Exercise instructions =>
Report, as a bare number, how many lines hold "recreates".

Information provided =>

* BEGIN *

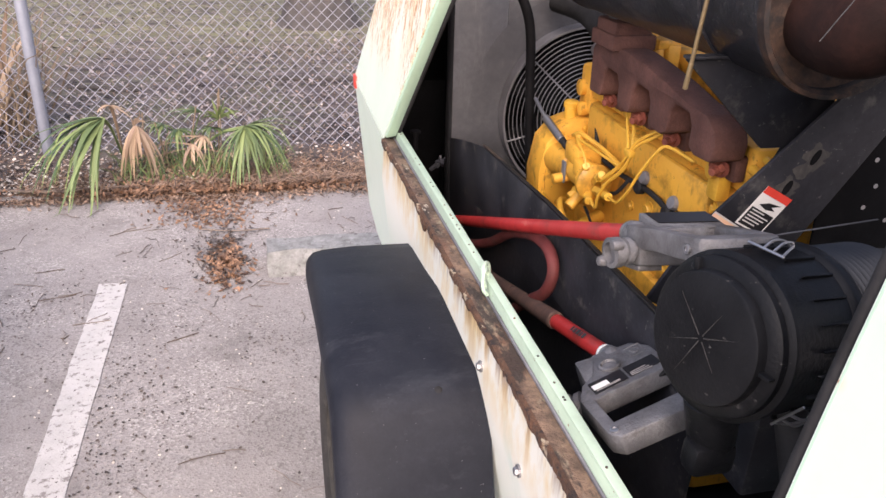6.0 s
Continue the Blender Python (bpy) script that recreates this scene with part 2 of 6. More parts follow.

* END *
* BEGIN *

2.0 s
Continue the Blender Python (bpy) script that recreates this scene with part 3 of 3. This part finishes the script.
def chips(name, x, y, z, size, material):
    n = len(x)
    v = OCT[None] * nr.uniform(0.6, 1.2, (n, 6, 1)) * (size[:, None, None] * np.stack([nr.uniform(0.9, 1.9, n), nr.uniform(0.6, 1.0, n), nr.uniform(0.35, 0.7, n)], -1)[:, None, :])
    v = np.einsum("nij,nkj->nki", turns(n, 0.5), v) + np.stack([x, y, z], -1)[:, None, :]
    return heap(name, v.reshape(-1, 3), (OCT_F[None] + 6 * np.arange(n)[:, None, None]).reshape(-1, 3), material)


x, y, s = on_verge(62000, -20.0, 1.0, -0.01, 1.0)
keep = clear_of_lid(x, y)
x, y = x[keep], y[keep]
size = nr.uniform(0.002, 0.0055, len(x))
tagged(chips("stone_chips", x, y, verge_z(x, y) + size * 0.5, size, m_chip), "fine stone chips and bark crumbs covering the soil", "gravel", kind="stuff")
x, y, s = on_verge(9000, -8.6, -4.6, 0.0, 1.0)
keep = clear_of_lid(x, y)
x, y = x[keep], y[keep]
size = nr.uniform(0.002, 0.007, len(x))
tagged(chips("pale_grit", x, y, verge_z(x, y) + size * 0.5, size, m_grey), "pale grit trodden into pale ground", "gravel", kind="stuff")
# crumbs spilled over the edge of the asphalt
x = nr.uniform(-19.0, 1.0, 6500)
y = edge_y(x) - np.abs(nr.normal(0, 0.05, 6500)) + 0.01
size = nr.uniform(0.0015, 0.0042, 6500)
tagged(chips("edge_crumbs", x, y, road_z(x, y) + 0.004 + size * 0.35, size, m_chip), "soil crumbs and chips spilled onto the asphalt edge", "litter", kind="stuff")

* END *

Output =>
2